== WORK TO DO ==
Begin at the line containing "4. More parts follow." and stop at the line containing "(0.39, 0.333, 0.272)))"; copy those lines exactly, ends included, and nothing else.

___ DATA LISTING

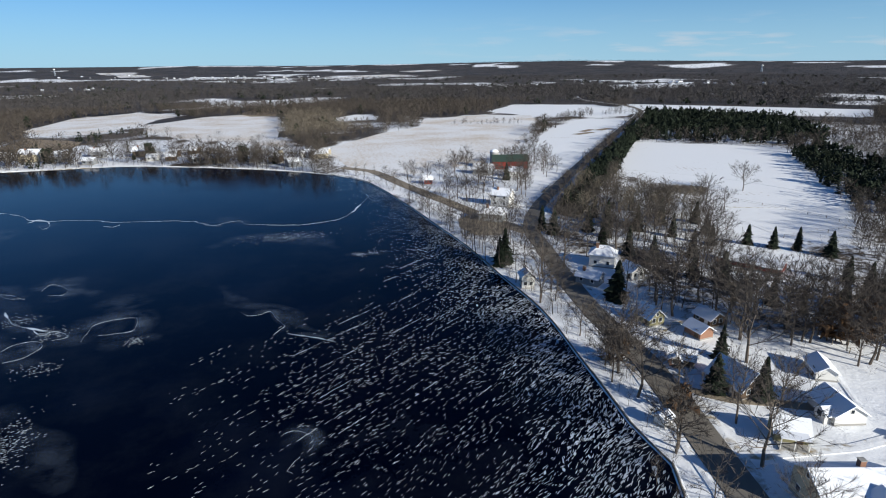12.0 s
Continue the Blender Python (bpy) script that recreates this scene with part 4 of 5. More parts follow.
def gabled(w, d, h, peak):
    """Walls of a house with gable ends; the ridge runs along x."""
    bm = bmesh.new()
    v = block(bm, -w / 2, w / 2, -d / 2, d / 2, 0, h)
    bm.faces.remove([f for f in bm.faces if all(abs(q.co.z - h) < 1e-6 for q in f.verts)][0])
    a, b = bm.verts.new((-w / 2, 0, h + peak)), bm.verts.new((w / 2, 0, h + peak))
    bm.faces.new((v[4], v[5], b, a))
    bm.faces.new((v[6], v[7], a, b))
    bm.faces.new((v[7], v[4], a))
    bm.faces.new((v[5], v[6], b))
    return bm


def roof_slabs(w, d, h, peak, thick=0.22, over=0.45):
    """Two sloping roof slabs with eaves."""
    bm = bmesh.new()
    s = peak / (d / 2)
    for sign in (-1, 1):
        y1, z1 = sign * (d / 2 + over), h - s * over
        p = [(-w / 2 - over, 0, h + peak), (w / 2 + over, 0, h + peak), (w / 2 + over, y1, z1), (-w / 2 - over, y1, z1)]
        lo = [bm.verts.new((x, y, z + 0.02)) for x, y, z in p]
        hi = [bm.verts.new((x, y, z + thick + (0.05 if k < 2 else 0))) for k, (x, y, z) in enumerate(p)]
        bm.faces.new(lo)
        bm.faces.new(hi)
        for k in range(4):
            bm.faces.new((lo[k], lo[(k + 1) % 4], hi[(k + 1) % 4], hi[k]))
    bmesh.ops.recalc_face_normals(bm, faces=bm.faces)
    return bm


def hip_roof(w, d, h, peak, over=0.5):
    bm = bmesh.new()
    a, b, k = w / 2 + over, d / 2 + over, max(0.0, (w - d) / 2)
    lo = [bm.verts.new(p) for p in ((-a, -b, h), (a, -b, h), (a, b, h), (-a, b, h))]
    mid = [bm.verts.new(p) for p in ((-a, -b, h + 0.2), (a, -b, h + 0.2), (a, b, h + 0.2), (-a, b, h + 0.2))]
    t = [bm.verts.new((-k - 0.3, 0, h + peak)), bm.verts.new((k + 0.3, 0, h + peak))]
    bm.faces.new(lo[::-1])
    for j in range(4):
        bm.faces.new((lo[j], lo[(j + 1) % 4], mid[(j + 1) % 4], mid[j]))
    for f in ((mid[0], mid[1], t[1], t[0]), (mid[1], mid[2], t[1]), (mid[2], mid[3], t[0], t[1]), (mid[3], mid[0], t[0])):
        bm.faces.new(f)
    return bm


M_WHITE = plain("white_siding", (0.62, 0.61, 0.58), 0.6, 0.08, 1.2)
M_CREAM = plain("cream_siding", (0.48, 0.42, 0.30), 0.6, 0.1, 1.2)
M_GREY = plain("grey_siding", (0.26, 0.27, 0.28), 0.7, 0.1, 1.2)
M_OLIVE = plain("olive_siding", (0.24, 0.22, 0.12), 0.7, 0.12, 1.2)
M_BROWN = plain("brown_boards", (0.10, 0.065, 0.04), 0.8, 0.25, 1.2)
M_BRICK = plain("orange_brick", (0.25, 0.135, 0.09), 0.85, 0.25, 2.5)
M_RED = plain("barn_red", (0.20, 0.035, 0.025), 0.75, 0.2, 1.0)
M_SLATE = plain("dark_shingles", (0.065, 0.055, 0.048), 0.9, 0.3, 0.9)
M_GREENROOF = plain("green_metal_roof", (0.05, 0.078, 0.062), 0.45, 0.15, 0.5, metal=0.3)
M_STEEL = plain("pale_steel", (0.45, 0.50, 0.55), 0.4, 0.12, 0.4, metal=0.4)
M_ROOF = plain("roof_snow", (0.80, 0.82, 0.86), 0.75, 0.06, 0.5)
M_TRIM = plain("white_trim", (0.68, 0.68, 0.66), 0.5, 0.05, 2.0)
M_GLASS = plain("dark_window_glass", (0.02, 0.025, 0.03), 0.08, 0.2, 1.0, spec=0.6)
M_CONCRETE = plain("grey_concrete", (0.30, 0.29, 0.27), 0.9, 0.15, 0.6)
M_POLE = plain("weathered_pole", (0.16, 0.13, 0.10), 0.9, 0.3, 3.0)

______
___ DATA LISTING

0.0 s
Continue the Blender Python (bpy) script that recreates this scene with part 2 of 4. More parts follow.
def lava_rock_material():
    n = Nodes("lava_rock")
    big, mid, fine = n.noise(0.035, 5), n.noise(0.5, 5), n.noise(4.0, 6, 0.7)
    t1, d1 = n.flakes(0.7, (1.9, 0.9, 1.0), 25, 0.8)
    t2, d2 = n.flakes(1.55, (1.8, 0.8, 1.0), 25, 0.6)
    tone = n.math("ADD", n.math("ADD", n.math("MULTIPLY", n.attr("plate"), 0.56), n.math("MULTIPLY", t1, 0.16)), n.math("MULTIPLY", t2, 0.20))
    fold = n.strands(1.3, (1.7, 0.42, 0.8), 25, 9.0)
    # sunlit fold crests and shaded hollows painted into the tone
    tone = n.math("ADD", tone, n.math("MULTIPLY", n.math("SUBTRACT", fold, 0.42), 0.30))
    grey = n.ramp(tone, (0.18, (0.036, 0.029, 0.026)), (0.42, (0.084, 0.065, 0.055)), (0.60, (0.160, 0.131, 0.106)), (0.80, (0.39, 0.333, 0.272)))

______
___ DATA LISTING

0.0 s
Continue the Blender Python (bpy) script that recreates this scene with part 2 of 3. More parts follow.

______

== ANSWER TO THIS TASK ==
Continue the Blender Python (bpy) script that recreates this scene with part 2 of 4. More parts follow.
def lava_rock_material():
    n = Nodes("lava_rock")
    big, mid, fine = n.noise(0.035, 5), n.noise(0.5, 5), n.noise(4.0, 6, 0.7)
    t1, d1 = n.flakes(0.7, (1.9, 0.9, 1.0), 25, 0.8)
    t2, d2 = n.flakes(1.55, (1.8, 0.8, 1.0), 25, 0.6)
    tone = n.math("ADD", n.math("ADD", n.math("MULTIPLY", n.attr("plate"), 0.56), n.math("MULTIPLY", t1, 0.16)), n.math("MULTIPLY", t2, 0.20))
    fold = n.strands(1.3, (1.7, 0.42, 0.8), 25, 9.0)
    # sunlit fold crests and shaded hollows painted into the tone
    tone = n.math("ADD", tone, n.math("MULTIPLY", n.math("SUBTRACT", fold, 0.42), 0.30))
    grey = n.ramp(tone, (0.18, (0.036, 0.029, 0.026)), (0.42, (0.084, 0.065, 0.055)), (0.60, (0.160, 0.131, 0.106)), (0.80, (0.39, 0.333, 0.272)))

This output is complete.